Best answer: I just came out of a 10-year marriage, so I'm all over figuring this out for myself at the moment. My coping mechanism is to write songs. It is extremely cathartic to find and hone a fitting expression for those bittersweet feelings, and helps me to process them fully. By the time I've finished working on the initial songwriting part of music creation, I am no longer feeling those feelings, but I'm grateful for them because they let me make something new and beautiful/poignant.
posted by nosila at 12:48 PM on October 9, 2020 [1 favorite]
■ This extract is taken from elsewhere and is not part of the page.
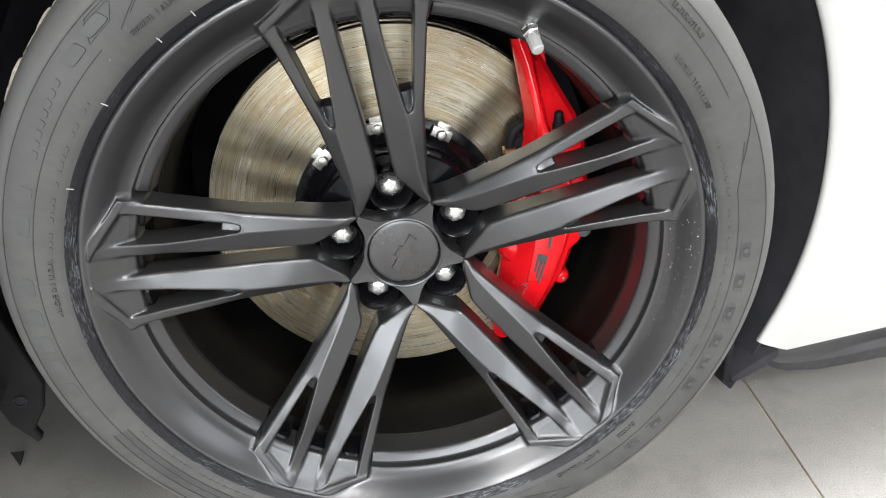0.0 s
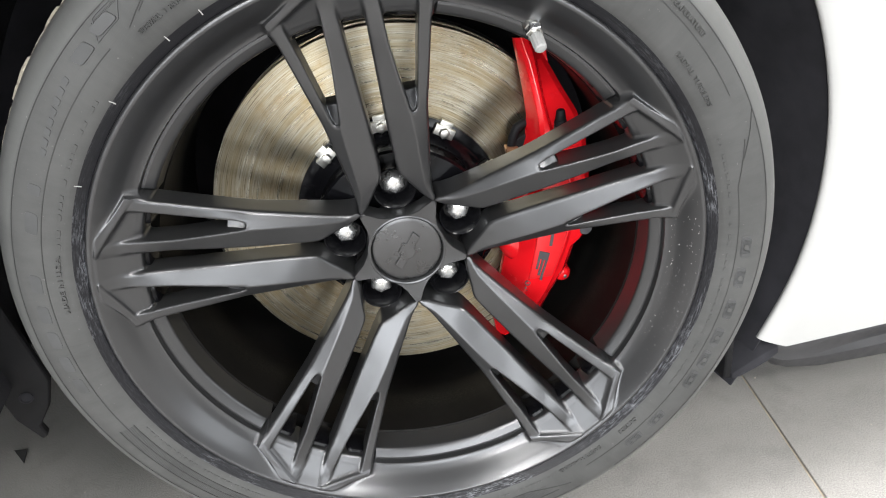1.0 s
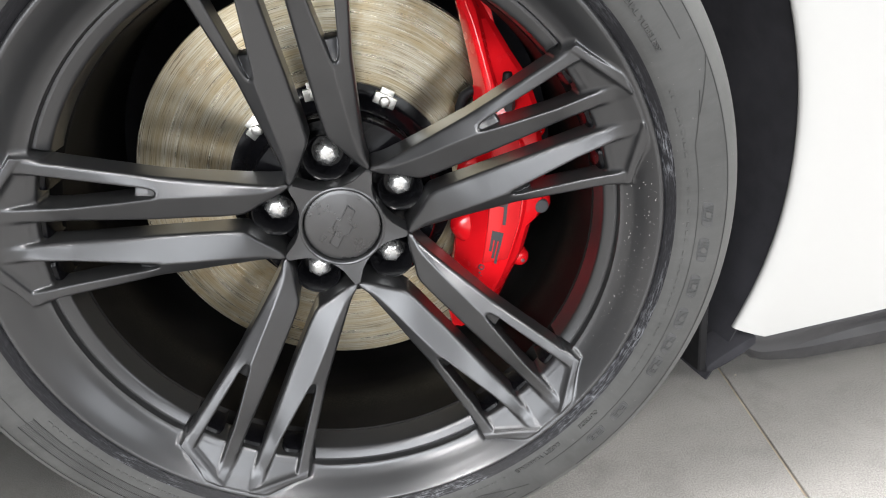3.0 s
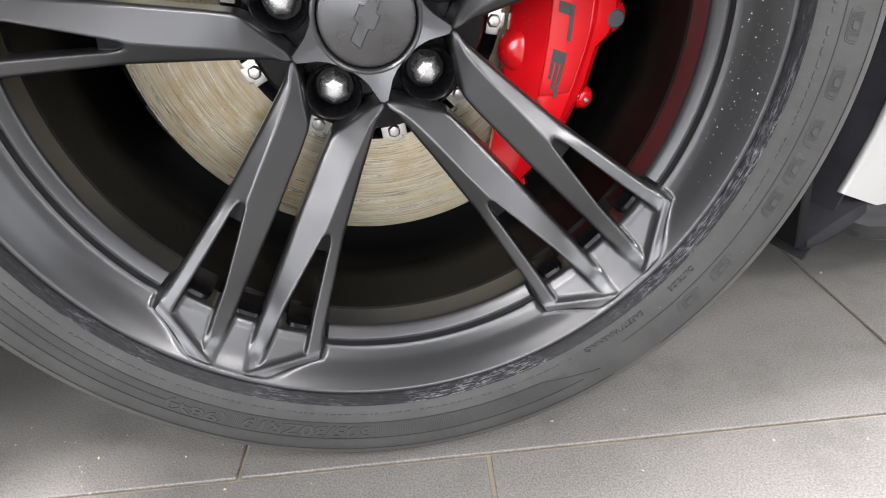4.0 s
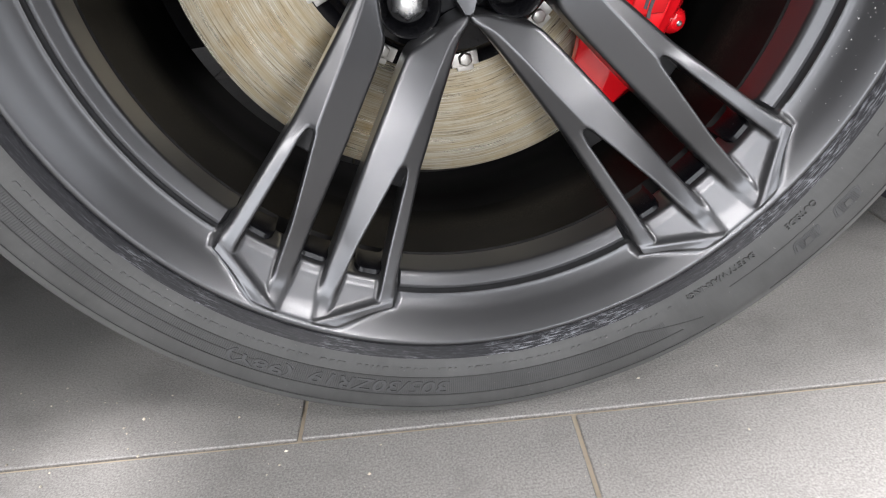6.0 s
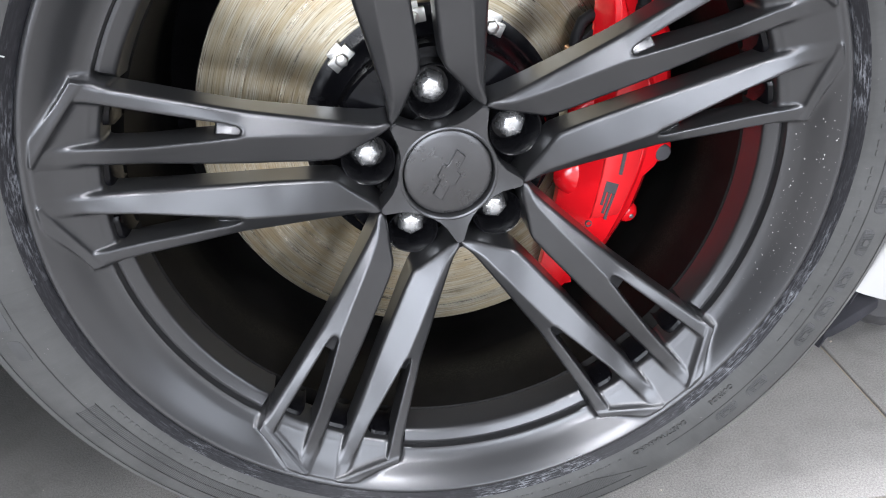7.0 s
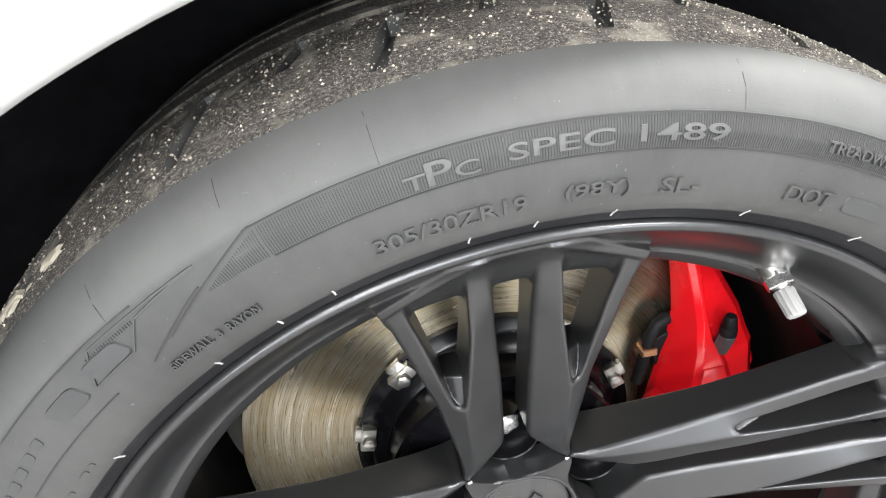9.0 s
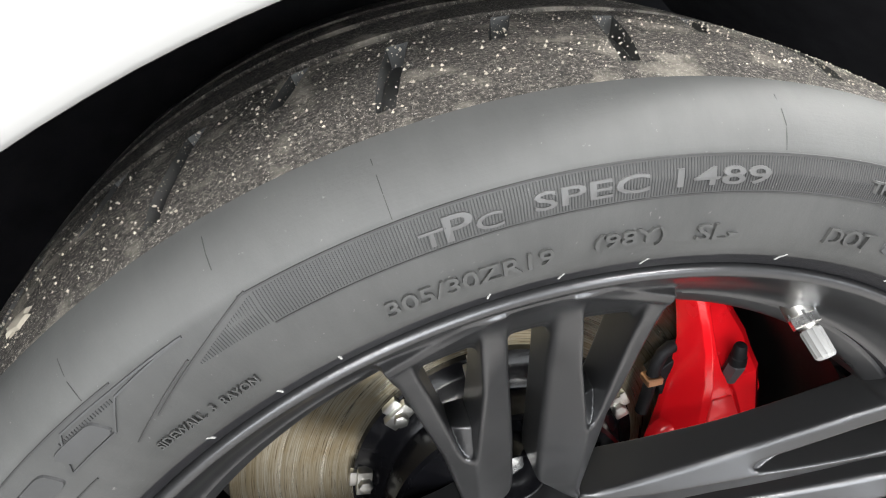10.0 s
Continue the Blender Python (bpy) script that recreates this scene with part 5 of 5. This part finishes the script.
def plate_point(across, z):
    """A point on the face panel: across from its front edge to its rear edge."""
    rows = sorted(PLATE)
    x0, x1, y = (table([(p[0], p[k]) for p in rows], z) for k in (1, 2, 3))
    return x0 + (x1 - x0) * across, y - 0.0002, z


def mark(z0, z1, a0, a1):
    """A flat dark stroke printed on the panel, slanted like the marks of which it is a piece."""
    bm = bmesh.new()
    secs = []
    for k in range(5):
        z = z0 + (z1 - z0) * k / 4
        p, q = (Vector(plate_point(a, z - 0.012 * (a - 0.3))) for a in (a0, a1))
        secs.append([p, q, q + Vector((0, 0.001, 0)), p + Vector((0, 0.001, 0))])
    loft(bm, secs)
    part("plain_mark", bm, M_GRAPHITE, caliper, at=AXLE)


# plain strokes in place of the printed emblem: a comb, a corner, a bar
for z0, z1, a0, a1 in ((-0.0435, -0.0530, 0.16, 0.56), (-0.0532, -0.0660, 0.16, 0.26), (-0.0532, -0.0730, 0.31, 0.41), (-0.0532, -0.0780, 0.46, 0.56), (-0.0090, -0.0350, 0.46, 0.56), (-0.0090, -0.0170, 0.16, 0.455), (0.0250, 0.0060, 0.16, 0.56)):
    mark(z0, z1, a0, a1)
for k in range(4):
    x, z = 0.1235 + 0.0013 * k, -0.0905 - 0.0035 * k
    part("plain_mark", turned([(0, 0.0011), (0.0012, 0.0011), (0.0013, 0.0008)], (x, 0.0995 + 0.0009 * k, z), (x, 0.0970 + 0.0009 * k, z), 8), M_GRAPHITE, caliper, at=AXLE)
bm = bmesh.new()
for k in range(20):
    t0, t1 = 2 * math.pi * k / 20, 2 * math.pi * (k + 1) / 20
    if k % 10 == 9:
        continue
    loft(bm, [[(0.1255 + r * math.cos(t), y + 0.05 * r * math.sin(t), -0.0835 + r * math.sin(t)) for r, y in ((0.0030, 0.0965), (0.0022, 0.0965), (0.0022, 0.0985), (0.0030, 0.0985))] for t in (t0, t1)])
part("plain_mark", bm, M_GRAPHITE, caliper, at=AXLE)
# pad backing and clip
part("brake_pad", arc_prism(0.134, 0.190, -32, 30, 0.125, 0.139, 0.002), M_DARK, caliper, "black brake pad", at=AXLE)
cx, cz = 0.1180, 0.0620
bm = bmesh.new()
box(bm, cx, 0.1275, cz, 0.0125, 0.0125, 0.0065)
bevel_sharp(bm, 0.001, 1)
part("sensor_clip", bm, M_COPPER, caliper, "copper coloured clip", at=AXLE)
# black hose that bends round the clip into the caliper
bm = bmesh.new()
bend = [(0.1130, 0.1290, 0.0300), (0.1155, 0.1285, 0.0450), (0.1180, 0.1280, 0.0600), (0.1205, 0.1280, 0.0740), (0.1245, 0.1280, 0.0830), (0.1310, 0.1290, 0.0865), (0.1390, 0.1300, 0.0860)]
secs = []
for k, p in enumerate(bend):
    d = (Vector(bend[min(k + 1, len(bend) - 1)]) - Vector(bend[max(k - 1, 0)])).normalized()
    side = d.cross(Vector((0, 1, 0))).normalized()
    secs.append([Vector(p) + (side * math.cos(t) + side.cross(d) * math.sin(t)) * 0.0048 for t in (2 * math.pi * q / 14 for q in range(14))])
loft(bm, secs)
part("brake_hose", bm, M_DARK, caliper, "black rubber hose", at=AXLE, limit=60)

# knuckle and dust shield behind the disc
part("dust_shield", lathe([(0.05, 0.185), (0.195, 0.190), (0.195, 0.193), (0.05, 0.19)], 96), M_DARK, car, "black dust shield", at=AXLE)

# ---- floor tiles, last ----
TW, TL, JOINT = 0.575, 1.15, 0.0035
def tile_mesh(w, l):
    bm = bmesh.new()
    box(bm, 0, 0, -0.005, w - JOINT, l - JOINT, 0.0095)
    bevel_sharp(bm, 0.0008, 1)
    bmesh.ops.translate(bm, verts=bm.verts, vec=(0, 0, 0.00025))
    smooth(bm)
    me = bpy.data.meshes.new("tile")
    bm.to_mesh(me)
    bm.free()
    me.materials.append(M_TILE)
    return me

tile_me = tile_mesh(TW, TL)
for row in range(-4, 5):
    off = 0.0 if row % 2 else -0.2
    for col in range(-9, 10):
        m = floor_m @ pose(off + (col + 0.5) * TW, (row + 0.5) * TL, 0)
        ob = new("tile", tile_me)
        ob.parent, ob.matrix_parent_inverse = floor, floor_m.inverted()
        ob.matrix_basis = m

rng = random.Random(9)
verts, faces = [], []
for i in range(260):
    c = Vector((rng.uniform(-0.6, 0.7), rng.uniform(-0.4, 0.5), 0.0008))
    s = 0.0003 + 0.0014 * rng.random() ** 7
    base = len(verts)
    for d in ((1, 0, 0), (-1, 0, 0), (0, 1, 0), (0, -1, 0), (0, 0, 1), (0, 0, -0.8)):
        verts.append(c + Vector(d) * s * rng.uniform(0.6, 1.4))
    for f in ((0, 2, 4), (2, 1, 4), (1, 3, 4), (3, 0, 4), (2, 0, 5), (1, 2, 5), (3, 1, 5), (0, 3, 5)):
        faces.append(tuple(base + k for k in f))
me = bpy.data.meshes.new("floor_grit")
me.from_pydata(verts, [], faces)
me.materials.append(M_GRIT)
tagged(new("floor_grit", me), "pale crumbs and sand scattered on the tiles", "grit", kind="stuff")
Response by poster: Dear pairofshades, plonkee, cocoagirl, late afternoon dreaming hotel, Jane the Brown, Sublimity, Lyn Never and nosila, thank you for taking the time and effort to pen such incredibly thoughtful responses. As i read each of your replies, i could keenly feel a compassion in them as well as the clarity and wisdom that were drawn from your personal journeys. They have encouraged me, and i will re-read them and keep them close to what still feels much like a broken heart that will hopefully heal up in the beautiful way each of yours have.
posted by eustaciavye87 at 11:35 AM on October 10, 2020 [3 favorites]


It sounds like both of you could make some effort to come a little bit closer to the other person's wants/needs in terms of communication. I think some basic communication in 3-4 hours is not asking too much. At the same time he needed to chill if you really communicated in a open and good manner.
posted by tarvuz at 7:49 AM on October 11, 2020


Wow so much good advice in this thread.

I think this has been kind of said in some of the responses so far, but something which I found useful was to somewhat separate the human from my relationship with them. For example, when I had a memory of a lovely moment, to think, how lucky I was to have had some really lovely experiences, and to feel the personal growth I felt during that relationship. To have seen the things I saw while in it and because of it, etc. That relationship made me who I am, and I'm grateful for so much of that.

The point being, none of that changes the fact that they aren't the right person for you to be with in the future. But it can help to acnowledge it. It's hard to make yourself feel grateful for pain. But that, in a sense, is what grieving is.

The traditional approach to breaking up is sadness and anger, and it's certainly ok to feel those things. But you can feel sad that something didn't work out, and angry with a person, feeling they perhaps didn't work as hard to make things right as you wanted, all while still feeling grateful that you had the experiences that you did with them, and that they contributed to making you who you are today.

Those experiences can feel like they belong to the past, or to the other person, but they don't - they're yours, and you made them happen just as much as that person did.